Is it plugged in---yes--and the lights come on , but the one that shows 'activity' does not
What operating system? --win xp
Try it on more computers?--yes
Bad cable, try another data USB cable--yes
Log on as Administrator or as a member of the Administrators group.
Click Start, click Control Panel, and then click Performance and Maintenance.
Note If you do not see Performance and Maintenance, go to step 3. Performance and Maintenance appears in Control Panel only if you use Category view. If you use Classic view, Performance and Maintenance does not appear.
Click Administrative Tools, double-click Computer Management, and then click Disk Management in the left pane.
Just stopped working? Was it making any odd noises before it stopped working? Might be dead by your description especially since you tried it in two different computers.
There is only two home brew methods I'm aware of as a last resort to getting a drive to spin up that is physically malfunctioning. The first method involves placing the drive inside a plastic bag and then freeze it for about 12 hours. Prepare yourself ahead of time for what you're going to do becsue time is crucial. Take it out of the freezer and immediately connect it to the computer, it may spin up. If it does spin up recover what you can, if you don't get all the data repeat.
The second method requires an identical functioning drive, you would take the platters out of the dead one and put them into the functioning one. There are instructions that can be found for doing this. Never did it myself but came across a few articles describing it.
There is also companies that specialize in recovering data from dead drives even if they have been physically damaged like water or fire damage but they charge a lot of money.
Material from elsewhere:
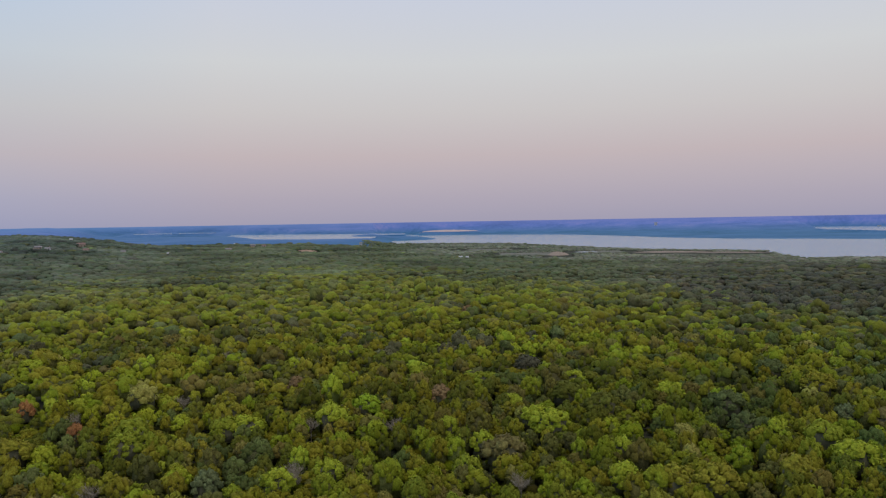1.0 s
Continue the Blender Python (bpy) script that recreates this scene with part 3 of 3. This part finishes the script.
def foliage_colours(x, y, g):
    """A colour for each tree: bright and yellow-green on the near hill, greyer and darker oaks and junipers beyond,
    bluer with distance as painted haze; like kinds stand together.
    """
    az, r = bearing(x, y)
    slope = (land(x, y) + 5.0 - EYE) / np.maximum(r, 1)
    reach = np.interp(az, *GREEN_EDGE) / np.maximum(-slope, 0.004)
    near = 1 - smooth(0.66, 1.24, reach + 0.15 * waves(x, y, 110, 11) + 0.08 * waves(x, y, 260, 19))
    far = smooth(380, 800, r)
    bright = np.clip(near + 0.4 * smooth(0.55, 1.0, waves(x, y, 170, 14)) * (1 - 0.7 * far) * smooth(-8, 0, az), 0, 1)
    dull = 0.45 * smooth(260, 560, r)[:, None]
    murky = smooth(0.1, 1.0, waves(x, y, 95, 12) + 0.3 * waves(x, y, 40, 16))[:, None]
    u = ranked(0.40 * waves(x, y, 34, 13) + 0.30 * waves(x, y, 110, 15) + 0.80 * g.normal(size=len(x)))
    table = np.array([PALETTE[k] for k in KINDS])
    fresh = 0.6 * (smooth(37, 45, az) * (1 - smooth(60, 68, az)) * smooth(0.45, 0.75, reach))[:, None]
    dusky = ((1 - smooth(-12, -5, az)) * smooth(1.02, 1.15, reach) * (1 - smooth(1000, 1200, r)))[:, None]
    shore = (smooth(1150, 1400, r) * (1 - smooth(6, 10, az)))[:, None]
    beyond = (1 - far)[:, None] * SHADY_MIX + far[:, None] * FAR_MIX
    beyond = beyond + dusky * (DUSKY_MIX - beyond)
    beyond = beyond + shore * (SHORE_MIX - beyond)
    lively = NEAR_MIX + fresh * (FRESH_MIX - NEAR_MIX) + murky * (1 - fresh) * (MURKY_MIX - NEAR_MIX)
    lively = lively + dull * (MIDDLE_MIX - lively)
    mix = bright[:, None] * lively + (1 - bright)[:, None] * beyond
    edge = 0.3 * waves(x, y, 45, 21)
    for a, e, wide, deep, kinds in FAR_STANDS + STANDS:
        inside = 0.85 * (1 - smooth(0.6, 1.25, np.hypot((az - a) / wide, (slope - e) / deep) + edge))[:, None]
        mix = mix + inside * (kinds - mix)
    calm = (0.16 + 0.46 * smooth(210, 600, r))[:, None]         # kinds blend more with distance, in place of haze
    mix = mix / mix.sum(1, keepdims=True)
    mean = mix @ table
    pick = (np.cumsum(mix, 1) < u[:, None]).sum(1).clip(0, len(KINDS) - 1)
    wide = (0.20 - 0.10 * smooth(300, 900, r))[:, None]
    air = (0.25 + 0.75 * smooth(20, 34, az))[:, None] * (far[:, None] * np.array([0.03, 0.03, 0.34]) + smooth(900, 1700, r)[:, None] * np.array([-0.10, -0.03, 0.30]))      # distance haze painted in, bluer towards the ridge
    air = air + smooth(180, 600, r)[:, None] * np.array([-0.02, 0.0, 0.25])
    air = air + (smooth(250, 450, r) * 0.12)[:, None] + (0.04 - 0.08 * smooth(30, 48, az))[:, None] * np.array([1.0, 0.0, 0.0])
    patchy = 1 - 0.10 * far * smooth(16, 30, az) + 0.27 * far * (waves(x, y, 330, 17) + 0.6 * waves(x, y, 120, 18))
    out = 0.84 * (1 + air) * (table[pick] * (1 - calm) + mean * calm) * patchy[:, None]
    # lakeside trees lightened for the haze over the lowland
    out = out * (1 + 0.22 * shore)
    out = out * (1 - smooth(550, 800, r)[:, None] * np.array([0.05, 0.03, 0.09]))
    cap = out[:, 1] * (0.26 + 0.9 * smooth(200, 420, r))          # near oaks are olive even where they are dull
    out[:, 2] = np.minimum(out[:, 2], cap)
    lift = (1 - smooth(200, 420, r)) * (1 - smooth(0.07, 0.11, out[:, 1]))
    out = out * (1 + 0.35 * lift)[:, None]
    out[:, 0] *= 0.94 + 0.025 * smooth(-2, 12, az) + 0.05 * smooth(350, 520, r) * (1 - smooth(-8, 4, az))
    out *= (1.0 + 0.09 * smooth(6, 25, az) - 0.08 * smooth(52, 64, az) + 0.05 * smooth(350, 700, r))[:, None]
    return out * (1 + wide * g.uniform(-1, 1, (len(x), 1))) * g.uniform((0.95, 0.95, 1.0), (1.05, 1.05, 1.14), (len(x), 3))


def unit(v):
    return v / np.linalg.norm(v)


def dome(g, c, r, sides, rings, rough=0.34):
    """A low dome of few faces: rings of (width, height) below its top."""
    v, f = [(c[0], c[1], c[2] + r * 0.95)], []
    for k, (s, h) in enumerate(rings):
        for j in range(sides):
            a = 6.283 * (j + 0.5 * k) / sides
            q = s * r * g.uniform(1 - rough, 1 + rough)
            v.append((c[0] + q * math.cos(a), c[1] + q * math.sin(a), c[2] + h * r * g.uniform(0.85, 1.15)))
    for j in range(sides):
        n = (j + 1) % sides
        f.append((0, 1 + j, 1 + n))
        for k in range(len(rings) - 1):
            p, q = 1 + sides * k, 1 + sides * (k + 1)
            f += [(p + j, q + j, p + n), (p + n, q + j, q + n)]
    return v, f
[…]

They will do something similar to the second method I described.
------edit------
You can avoid anything being caused by windows by downloading Knoppix and see if it shows up there.
I had the same thing happen to me, and it turned out the ext hard drive was toast. They were not able to save any of the data.
That is when I decided to start using Carbonite as a back up. There are several "in the clouds" back up systems around. I just happened to use Carbonite.
External hard drives can fail at any time.
Flash drives can fail at any time.
I've yet to run across a failed flash drive......not to say it doesn't happen but they're obviously far more durable than a disk based hard drive.
(good luck finding a 1tb flash drive for cheap though hehe)
I've had 3 flash drives fail in the past 10 years. Basically, machinery breaks down. If your data is important, make a backup. Then make another, preferably a different kind. Take one of them somewhere else. Make another backup. Repeat.
I've had flash drives fail, a bunch of SD cards, some CF cards, and an external hard drive. I've also had c/d's fail (made a b/u, checked it, then put it away. When I went to get data from it, it was unreadable.)
I have learned to not trust any media as a "always will work, will never fail".